[Exercise aim] Transcribe the whole listing without a single picture.

[Given data]
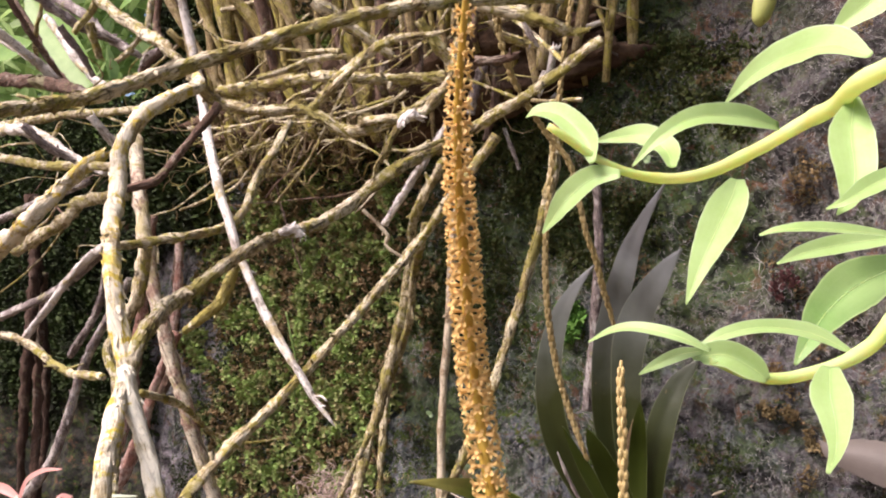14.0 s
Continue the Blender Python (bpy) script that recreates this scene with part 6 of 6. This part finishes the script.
# ---- clump of canes above, and the growth behind ----
def canes():
    rng = random.Random(9)
    clump = empty("cane_clump", on_wall(-0.15, 1.74, -0.02), "dense clump of yellow-brown orchid canes growing over the rock", "orchid clump")
    mats = [CANE, CANE_DARK, CANE, BARK_BROWN, CANE_DARK]
    for k in range(95):
        u = rng.uniform(-0.33, 0.04)
        z = 1.70 + rng.uniform(-0.015, 0.06) + (0.02 if u > -0.1 else 0)
        h = rng.uniform(-0.01, 0.09)
        lean = (u + 0.14) * 0.9 + rng.gauss(0, 0.24)
        o = on_wall(u, z, h)
        L = rng.uniform(0.12, 0.3)
        d = (WALL_U * lean + Vector((0, 0, 1)) + WALL_N * rng.uniform(0.0, 0.45)).normalized()
        p1, p2, p3 = o + d * L * 0.3, o + d * L * 0.65 + Vector((0, 0, 0.005)), o + d * L + WALL_N * rng.uniform(-0.02, 0.05)
        r = rng.uniform(0.002, 0.0048)
        bm = bmesh.new()
        tube(bm, [(*o, r * 0.7), (*p1, r), (*p2, r * 1.1), (*p3, r * 0.6)], 7, 5, 0.2, 200, 0.0005, k, 0.15)
        part("cane", bm, mats[k % 5], clump)
    bm = bmesh.new()
    bmesh.ops.create_icosphere(bm, subdivisions=5, radius=1)
    for v in bm.verts:
        q = v.co.copy()
        s = 1 + 0.3 * noise.noise(q * 3) + 0.2 * noise.noise(q * 8) + 0.1 * noise.noise(q * 20)
        v.co = on_wall(-0.17 + 0.2 * q.x * s, 1.745 + 0.04 * q.y * s, 0.0 + 0.045 * q.z * s)
    part("root_mass", bm, CLUMP_PEAT, clump, "dark brown root mass")


canes()


def tangle():
    """Loose thin roots and twigs that fill the clump."""
    rng = random.Random(17)
    for band, (count, us, zs, hs, r0, mats) in enumerate((
            (46, (-0.62, -0.12), (1.65, 1.80), (0.0, 0.14), (0.0005, 0.002), (BARK_YELLOW, ROOT_MOSSY, BARK_YELLOW, BARK_BROWN)),
            (22, (-0.22, -0.02), (1.68, 1.77), (0.03, 0.14), (0.0005, 0.0015), (BARK_YELLOW, ROOT_MOSSY)),
            (9, (-0.95, -0.68), (1.3, 1.6), (-0.05, 0.0), (0.003, 0.009), (CANE_BROWN, BARK_BROWN, CANE_BROWN)))):
        for k in range(count):
            u, z, h = rng.uniform(*us), rng.uniform(*zs), rng.uniform(*hs)
            steep = band >= 2
            d = Vector((0, 0, -1)) + WALL_U * rng.gauss(0, 0.1) if steep else WALL_U * rng.choice((-1, 1)) + Vector((0, 0, rng.gauss(0, 0.6))) + WALL_N * rng.gauss(0, 0.3)
            d.normalize()
            L = rng.uniform(0.06, 0.22) * (1.9 if steep else 1)
            o = on_wall(u, z, max(h, relief(u, z)) if steep else h) - d * L / 2
            r = rng.uniform(*r0)
            rows = []
            for j in range(5):
                rows.append((*o, r * (1 - 0.12 * j)))
                bend = 0.07 if steep else 0.22
                d = (d + Vector((rng.gauss(0, bend), rng.gauss(0, bend), rng.gauss(0, bend) - 0.05))).normalized()
                o = o + d * L / 4
            m = mats[k % len(mats)]
            stick("tangled_twig", rows, m, {"bark_yellow_moss": "thin yellow mossy twig in the tangle", "bark_brown": "thin brown twig in the tangle", "stalk_dark_brown": "dark brown root hanging in the recess", "root_mossy": "thin pale mossy rootlet in the tangle", "root_red_brown": "thin red-brown root in the tangle"}[m.name], "twig", "tangled twigs", rng.choice((0, 0, 1, 2)), 0.007, 6, 0.3, flakes=0, seed=100 + k + band * 60)


tangle()

plant("far_plant", on_wall(-0.6, 1.7, -0.6), "bright green leaves growing beyond the rock's edge", [
    ([(-0.7506, 1.3084, 1.9862, 0.01919), (-0.8336, 1.3598, 2.0819, 0.03015), (-0.9145, 1.4099, 2.1676, 0.02621), (-0.9647, 1.4411, 2.2381, 0.00323)], FAR_LEAF, "", dict(fold=0.2)),
    ([(-1.0373, 1.3684, 2.0478, 0.03565), (-0.9353, 1.3052, 2.0545, 0.03408), (-0.8553, 1.2556, 2.0446, 0.01875), (-0.8255, 1.2372, 2.0468, 0.00231)], FAR_LEAF, "", dict(fold=0.2)),
    ([(-0.5364, 1.0579, 2.0897, 0.01199), (-0.5799, 1.0849, 2.0693, 0.01634), (-0.6192, 1.1092, 2.0462, 0.0025)], FAR_LEAF, "", dict(fold=0.2)),
])


def bush():
    rng = random.Random(77)
    verts, faces = [], []
    for _ in range(30000):
        u, z, h = rng.uniform(-4.6, -1.5), rng.uniform(1.4, 4.2), rng.uniform(-2.2, -0.3)
        o = on_wall(u, z, h)
        d = Vector((rng.gauss(0, 1), rng.gauss(0, 1), rng.gauss(-0.3, 0.6))).normalized()
        s = d.cross(Vector((rng.gauss(0, 1), rng.gauss(0, 1), rng.gauss(0, 1)))).normalized()
        L = rng.uniform(0.06, 0.14)
        w = L * 0.18
        k = len(verts)
        nn = d.cross(s) * w * 0.4
        verts += [tuple(o), tuple(o + d * L * 0.45 + s * w + nn), tuple(o + d * L), tuple(o + d * L * 0.45 - s * w + nn), tuple(o + d * L * 0.5)]
        faces += [(k, k + 1, k + 4), (k + 1, k + 2, k + 4), (k + 2, k + 3, k + 4), (k + 3, k, k + 4)]
    me = bpy.data.meshes.new("far_foliage")
    me.from_pydata(verts, [], faces)
    me.materials.append(FAR_GREEN)
    tagged(new("far_foliage", me), "bright green foliage beyond the rock's edge", "foliage", kind="stuff")


bush()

[Result of the exercise]
14.0 s
Continue the Blender Python (bpy) script that recreates this scene with part 6 of 6. This part finishes the script.
# ---- clump of canes above, and the growth behind ----
def canes():
    rng = random.Random(9)
    clump = empty("cane_clump", on_wall(-0.15, 1.74, -0.02), "dense clump of yellow-brown orchid canes growing over the rock", "orchid clump")
    mats = [CANE, CANE_DARK, CANE, BARK_BROWN, CANE_DARK]
    for k in range(95):
        u = rng.uniform(-0.33, 0.04)
        z = 1.70 + rng.uniform(-0.015, 0.06) + (0.02 if u > -0.1 else 0)
        h = rng.uniform(-0.01, 0.09)
        lean = (u + 0.14) * 0.9 + rng.gauss(0, 0.24)
        o = on_wall(u, z, h)
        L = rng.uniform(0.12, 0.3)
        d = (WALL_U * lean + Vector((0, 0, 1)) + WALL_N * rng.uniform(0.0, 0.45)).normalized()
        p1, p2, p3 = o + d * L * 0.3, o + d * L * 0.65 + Vector((0, 0, 0.005)), o + d * L + WALL_N * rng.uniform(-0.02, 0.05)
        r = rng.uniform(0.002, 0.0048)
        bm = bmesh.new()
        tube(bm, [(*o, r * 0.7), (*p1, r), (*p2, r * 1.1), (*p3, r * 0.6)], 7, 5, 0.2, 200, 0.0005, k, 0.15)
        part("cane", bm, mats[k % 5], clump)
    bm = bmesh.new()
    bmesh.ops.create_icosphere(bm, subdivisions=5, radius=1)
    for v in bm.verts:
        q = v.co.copy()
        s = 1 + 0.3 * noise.noise(q * 3) + 0.2 * noise.noise(q * 8) + 0.1 * noise.noise(q * 20)
        v.co = on_wall(-0.17 + 0.2 * q.x * s, 1.745 + 0.04 * q.y * s, 0.0 + 0.045 * q.z * s)
    part("root_mass", bm, CLUMP_PEAT, clump, "dark brown root mass")


canes()


def tangle():
    """Loose thin roots and twigs that fill the clump."""
    rng = random.Random(17)
    for band, (count, us, zs, hs, r0, mats) in enumerate((
            (46, (-0.62, -0.12), (1.65, 1.80), (0.0, 0.14), (0.0005, 0.002), (BARK_YELLOW, ROOT_MOSSY, BARK_YELLOW, BARK_BROWN)),
            (22, (-0.22, -0.02), (1.68, 1.77), (0.03, 0.14), (0.0005, 0.0015), (BARK_YELLOW, ROOT_MOSSY)),
            (9, (-0.95, -0.68), (1.3, 1.6), (-0.05, 0.0), (0.003, 0.009), (CANE_BROWN, BARK_BROWN, CANE_BROWN)))):
        for k in range(count):
            u, z, h = rng.uniform(*us), rng.uniform(*zs), rng.uniform(*hs)
            steep = band >= 2
            d = Vector((0, 0, -1)) + WALL_U * rng.gauss(0, 0.1) if steep else WALL_U * rng.choice((-1, 1)) + Vector((0, 0, rng.gauss(0, 0.6))) + WALL_N * rng.gauss(0, 0.3)
            d.normalize()
            L = rng.uniform(0.06, 0.22) * (1.9 if steep else 1)
            o = on_wall(u, z, max(h, relief(u, z)) if steep else h) - d * L / 2
            r = rng.uniform(*r0)
            rows = []
            for j in range(5):
                rows.append((*o, r * (1 - 0.12 * j)))
                bend = 0.07 if steep else 0.22
                d = (d + Vector((rng.gauss(0, bend), rng.gauss(0, bend), rng.gauss(0, bend) - 0.05))).normalized()
                o = o + d * L / 4
            m = mats[k % len(mats)]
            stick("tangled_twig", rows, m, {"bark_yellow_moss": "thin yellow mossy twig in the tangle", "bark_brown": "thin brown twig in the tangle", "stalk_dark_brown": "dark brown root hanging in the recess", "root_mossy": "thin pale mossy rootlet in the tangle", "root_red_brown": "thin red-brown root in the tangle"}[m.name], "twig", "tangled twigs", rng.choice((0, 0, 1, 2)), 0.007, 6, 0.3, flakes=0, seed=100 + k + band * 60)


tangle()

plant("far_plant", on_wall(-0.6, 1.7, -0.6), "bright green leaves growing beyond the rock's edge", [
    ([(-0.7506, 1.3084, 1.9862, 0.01919), (-0.8336, 1.3598, 2.0819, 0.03015), (-0.9145, 1.4099, 2.1676, 0.02621), (-0.9647, 1.4411, 2.2381, 0.00323)], FAR_LEAF, "", dict(fold=0.2)),
    ([(-1.0373, 1.3684, 2.0478, 0.03565), (-0.9353, 1.3052, 2.0545, 0.03408), (-0.8553, 1.2556, 2.0446, 0.01875), (-0.8255, 1.2372, 2.0468, 0.00231)], FAR_LEAF, "", dict(fold=0.2)),
    ([(-0.5364, 1.0579, 2.0897, 0.01199), (-0.5799, 1.0849, 2.0693, 0.01634), (-0.6192, 1.1092, 2.0462, 0.0025)], FAR_LEAF, "", dict(fold=0.2)),
])


def bush():
    rng = random.Random(77)
    verts, faces = [], []
    for _ in range(30000):
        u, z, h = rng.uniform(-4.6, -1.5), rng.uniform(1.4, 4.2), rng.uniform(-2.2, -0.3)
        o = on_wall(u, z, h)
        d = Vector((rng.gauss(0, 1), rng.gauss(0, 1), rng.gauss(-0.3, 0.6))).normalized()
        s = d.cross(Vector((rng.gauss(0, 1), rng.gauss(0, 1), rng.gauss(0, 1)))).normalized()
        L = rng.uniform(0.06, 0.14)
        w = L * 0.18
        k = len(verts)
        nn = d.cross(s) * w * 0.4
        verts += [tuple(o), tuple(o + d * L * 0.45 + s * w + nn), tuple(o + d * L), tuple(o + d * L * 0.45 - s * w + nn), tuple(o + d * L * 0.5)]
        faces += [(k, k + 1, k + 4), (k + 1, k + 2, k + 4), (k + 2, k + 3, k + 4), (k + 3, k, k + 4)]
    me = bpy.data.meshes.new("far_foliage")
    me.from_pydata(verts, [], faces)
    me.materials.append(FAR_GREEN)
    tagged(new("far_foliage", me), "bright green foliage beyond the rock's edge", "foliage", kind="stuff")


bush()